> _Listed records_:

►

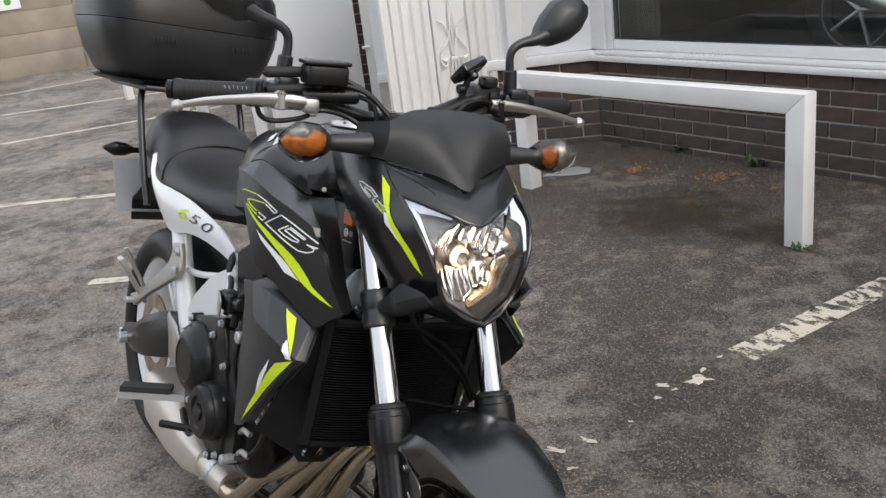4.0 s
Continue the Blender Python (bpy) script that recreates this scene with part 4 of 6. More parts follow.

◄
►

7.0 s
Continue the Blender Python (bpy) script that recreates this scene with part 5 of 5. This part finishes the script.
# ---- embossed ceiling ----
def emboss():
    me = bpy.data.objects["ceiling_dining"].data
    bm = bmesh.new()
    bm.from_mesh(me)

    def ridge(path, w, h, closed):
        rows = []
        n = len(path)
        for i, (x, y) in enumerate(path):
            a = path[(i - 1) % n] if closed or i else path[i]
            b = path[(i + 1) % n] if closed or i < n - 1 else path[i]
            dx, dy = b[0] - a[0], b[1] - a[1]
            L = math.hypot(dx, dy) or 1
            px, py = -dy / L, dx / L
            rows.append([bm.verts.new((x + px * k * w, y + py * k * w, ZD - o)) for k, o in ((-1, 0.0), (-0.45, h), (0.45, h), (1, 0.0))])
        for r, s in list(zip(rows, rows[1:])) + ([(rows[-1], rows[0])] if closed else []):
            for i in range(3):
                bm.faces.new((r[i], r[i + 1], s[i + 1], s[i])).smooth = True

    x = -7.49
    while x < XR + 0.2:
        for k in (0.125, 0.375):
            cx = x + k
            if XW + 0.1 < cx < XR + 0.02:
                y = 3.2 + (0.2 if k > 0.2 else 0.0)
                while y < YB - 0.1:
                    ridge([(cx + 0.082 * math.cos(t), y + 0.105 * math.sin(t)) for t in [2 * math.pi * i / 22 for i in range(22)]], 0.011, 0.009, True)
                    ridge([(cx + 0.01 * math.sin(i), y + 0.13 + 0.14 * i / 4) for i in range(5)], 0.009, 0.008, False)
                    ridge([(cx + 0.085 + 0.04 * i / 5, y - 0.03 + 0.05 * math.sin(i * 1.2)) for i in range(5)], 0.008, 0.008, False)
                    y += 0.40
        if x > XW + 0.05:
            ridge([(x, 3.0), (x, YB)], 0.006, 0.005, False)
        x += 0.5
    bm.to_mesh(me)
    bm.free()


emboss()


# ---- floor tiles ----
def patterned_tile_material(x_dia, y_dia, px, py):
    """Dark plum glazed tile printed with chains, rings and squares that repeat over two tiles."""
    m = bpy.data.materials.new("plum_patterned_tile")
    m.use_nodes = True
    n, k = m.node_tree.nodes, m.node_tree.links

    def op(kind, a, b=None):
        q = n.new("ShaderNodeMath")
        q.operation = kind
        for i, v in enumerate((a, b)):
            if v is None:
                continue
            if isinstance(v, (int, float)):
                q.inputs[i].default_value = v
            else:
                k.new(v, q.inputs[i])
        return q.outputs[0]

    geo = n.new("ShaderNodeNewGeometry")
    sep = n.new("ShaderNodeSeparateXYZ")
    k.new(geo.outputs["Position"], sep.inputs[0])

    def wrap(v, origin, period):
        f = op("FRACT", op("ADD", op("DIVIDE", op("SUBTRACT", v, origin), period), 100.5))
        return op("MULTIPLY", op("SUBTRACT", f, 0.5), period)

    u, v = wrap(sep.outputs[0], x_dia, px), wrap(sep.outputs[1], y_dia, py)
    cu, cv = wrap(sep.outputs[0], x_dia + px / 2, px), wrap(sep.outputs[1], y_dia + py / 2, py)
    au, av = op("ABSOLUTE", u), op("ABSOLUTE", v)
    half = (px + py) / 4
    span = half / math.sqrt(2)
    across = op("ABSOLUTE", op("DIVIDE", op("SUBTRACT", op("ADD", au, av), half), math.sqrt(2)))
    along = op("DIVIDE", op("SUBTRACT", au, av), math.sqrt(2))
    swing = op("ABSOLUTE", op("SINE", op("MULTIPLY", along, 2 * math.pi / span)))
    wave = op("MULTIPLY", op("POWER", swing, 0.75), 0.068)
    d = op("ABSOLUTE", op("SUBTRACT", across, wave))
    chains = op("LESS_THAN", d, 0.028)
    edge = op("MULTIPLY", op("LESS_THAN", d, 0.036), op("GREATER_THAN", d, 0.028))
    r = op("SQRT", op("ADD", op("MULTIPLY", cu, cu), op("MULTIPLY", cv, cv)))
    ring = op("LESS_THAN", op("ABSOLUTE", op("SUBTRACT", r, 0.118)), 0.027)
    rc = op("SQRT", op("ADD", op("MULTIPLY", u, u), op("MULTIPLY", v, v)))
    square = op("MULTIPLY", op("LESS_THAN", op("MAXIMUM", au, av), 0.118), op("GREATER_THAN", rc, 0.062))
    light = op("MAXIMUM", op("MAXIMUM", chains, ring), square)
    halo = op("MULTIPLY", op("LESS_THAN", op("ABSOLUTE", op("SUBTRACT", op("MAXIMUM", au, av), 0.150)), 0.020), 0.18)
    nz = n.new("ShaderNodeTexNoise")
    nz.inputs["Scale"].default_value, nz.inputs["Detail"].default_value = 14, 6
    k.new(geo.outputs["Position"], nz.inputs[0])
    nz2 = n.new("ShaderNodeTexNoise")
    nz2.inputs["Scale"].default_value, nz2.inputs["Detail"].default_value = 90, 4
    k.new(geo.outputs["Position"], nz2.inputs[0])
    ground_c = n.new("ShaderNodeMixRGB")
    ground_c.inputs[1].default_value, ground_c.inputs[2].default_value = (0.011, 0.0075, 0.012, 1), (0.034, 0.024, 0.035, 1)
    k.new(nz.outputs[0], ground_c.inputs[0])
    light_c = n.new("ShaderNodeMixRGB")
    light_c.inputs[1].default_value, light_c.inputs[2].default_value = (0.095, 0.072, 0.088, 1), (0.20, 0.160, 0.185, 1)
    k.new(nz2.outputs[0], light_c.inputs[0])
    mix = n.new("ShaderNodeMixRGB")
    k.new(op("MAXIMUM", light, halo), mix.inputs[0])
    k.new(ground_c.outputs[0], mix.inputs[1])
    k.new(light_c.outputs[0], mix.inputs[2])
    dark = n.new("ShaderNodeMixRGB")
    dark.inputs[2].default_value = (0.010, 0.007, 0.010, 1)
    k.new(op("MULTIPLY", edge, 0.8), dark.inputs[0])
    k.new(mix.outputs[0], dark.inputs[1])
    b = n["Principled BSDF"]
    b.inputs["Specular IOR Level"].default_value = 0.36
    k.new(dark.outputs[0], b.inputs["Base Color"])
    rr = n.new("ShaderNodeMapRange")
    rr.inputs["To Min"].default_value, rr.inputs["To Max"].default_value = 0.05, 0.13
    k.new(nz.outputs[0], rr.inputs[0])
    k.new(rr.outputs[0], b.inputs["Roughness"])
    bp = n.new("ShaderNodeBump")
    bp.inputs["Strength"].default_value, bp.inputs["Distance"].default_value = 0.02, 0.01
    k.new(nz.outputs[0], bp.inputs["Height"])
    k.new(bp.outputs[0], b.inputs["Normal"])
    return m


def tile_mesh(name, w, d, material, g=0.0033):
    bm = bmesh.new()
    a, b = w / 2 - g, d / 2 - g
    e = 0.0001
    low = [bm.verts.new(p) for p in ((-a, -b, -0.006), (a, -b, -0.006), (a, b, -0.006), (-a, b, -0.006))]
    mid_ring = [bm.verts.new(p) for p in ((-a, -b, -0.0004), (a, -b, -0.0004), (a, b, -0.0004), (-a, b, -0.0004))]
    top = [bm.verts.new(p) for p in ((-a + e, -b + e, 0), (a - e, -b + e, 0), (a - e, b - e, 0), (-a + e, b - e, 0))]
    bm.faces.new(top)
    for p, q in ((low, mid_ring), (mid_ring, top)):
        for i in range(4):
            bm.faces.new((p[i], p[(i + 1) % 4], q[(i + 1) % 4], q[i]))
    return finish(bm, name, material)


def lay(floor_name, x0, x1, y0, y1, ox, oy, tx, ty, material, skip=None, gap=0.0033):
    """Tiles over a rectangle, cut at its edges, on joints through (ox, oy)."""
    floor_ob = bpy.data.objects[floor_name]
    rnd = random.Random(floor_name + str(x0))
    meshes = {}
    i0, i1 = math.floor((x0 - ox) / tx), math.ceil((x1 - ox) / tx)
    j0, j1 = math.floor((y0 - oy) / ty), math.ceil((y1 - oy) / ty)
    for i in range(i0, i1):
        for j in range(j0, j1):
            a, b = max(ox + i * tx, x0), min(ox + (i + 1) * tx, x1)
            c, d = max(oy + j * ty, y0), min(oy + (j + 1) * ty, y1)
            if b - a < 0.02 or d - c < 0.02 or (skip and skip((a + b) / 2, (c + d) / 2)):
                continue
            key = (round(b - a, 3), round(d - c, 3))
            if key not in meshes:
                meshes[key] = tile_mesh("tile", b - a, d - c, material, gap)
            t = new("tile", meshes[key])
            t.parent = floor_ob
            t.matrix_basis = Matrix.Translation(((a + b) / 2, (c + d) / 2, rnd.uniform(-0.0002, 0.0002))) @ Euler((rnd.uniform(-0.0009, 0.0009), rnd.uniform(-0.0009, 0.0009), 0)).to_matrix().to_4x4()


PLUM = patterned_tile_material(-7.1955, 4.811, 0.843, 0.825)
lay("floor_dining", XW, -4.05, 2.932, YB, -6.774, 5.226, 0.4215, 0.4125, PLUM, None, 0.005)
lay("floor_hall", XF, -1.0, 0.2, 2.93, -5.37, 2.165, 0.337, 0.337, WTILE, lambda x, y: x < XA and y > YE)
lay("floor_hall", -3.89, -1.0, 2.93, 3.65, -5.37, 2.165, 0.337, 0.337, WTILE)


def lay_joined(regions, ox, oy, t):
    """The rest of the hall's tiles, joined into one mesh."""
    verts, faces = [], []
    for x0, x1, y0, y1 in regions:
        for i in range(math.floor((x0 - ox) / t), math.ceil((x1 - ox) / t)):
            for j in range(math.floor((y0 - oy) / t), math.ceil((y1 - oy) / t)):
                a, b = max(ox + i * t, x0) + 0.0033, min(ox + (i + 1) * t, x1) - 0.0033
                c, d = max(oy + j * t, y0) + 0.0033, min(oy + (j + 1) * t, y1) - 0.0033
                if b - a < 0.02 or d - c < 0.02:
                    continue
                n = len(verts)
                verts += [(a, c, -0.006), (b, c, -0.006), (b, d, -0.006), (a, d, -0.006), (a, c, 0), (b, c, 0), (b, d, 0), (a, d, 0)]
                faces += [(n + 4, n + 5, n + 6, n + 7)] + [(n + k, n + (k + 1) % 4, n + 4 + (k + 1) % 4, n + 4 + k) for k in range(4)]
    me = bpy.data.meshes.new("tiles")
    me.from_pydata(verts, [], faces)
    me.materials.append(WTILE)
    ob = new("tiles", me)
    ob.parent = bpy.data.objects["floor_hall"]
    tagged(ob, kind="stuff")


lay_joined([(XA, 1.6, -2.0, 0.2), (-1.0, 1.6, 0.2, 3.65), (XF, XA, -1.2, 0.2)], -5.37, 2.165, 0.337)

◄

> _Written problem_: Output exactly the lines of the material above from the one containing "finishes the script." up to and including the one containing "bm.faces.new((r[i], r[i +".

> _Correct response_:
Continue the Blender Python (bpy) script that recreates this scene with part 5 of 5. This part finishes the script.
# ---- embossed ceiling ----
def emboss():
    me = bpy.data.objects["ceiling_dining"].data
    bm = bmesh.new()
    bm.from_mesh(me)

    def ridge(path, w, h, closed):
        rows = []
        n = len(path)
        for i, (x, y) in enumerate(path):
            a = path[(i - 1) % n] if closed or i else path[i]
            b = path[(i + 1) % n] if closed or i < n - 1 else path[i]
            dx, dy = b[0] - a[0], b[1] - a[1]
            L = math.hypot(dx, dy) or 1
            px, py = -dy / L, dx / L
            rows.append([bm.verts.new((x + px * k * w, y + py * k * w, ZD - o)) for k, o in ((-1, 0.0), (-0.45, h), (0.45, h), (1, 0.0))])
        for r, s in list(zip(rows, rows[1:])) + ([(rows[-1], rows[0])] if closed else []):
            for i in range(3):
                bm.faces.new((r[i], r[i + 1], s[i + 1], s[i])).smooth = True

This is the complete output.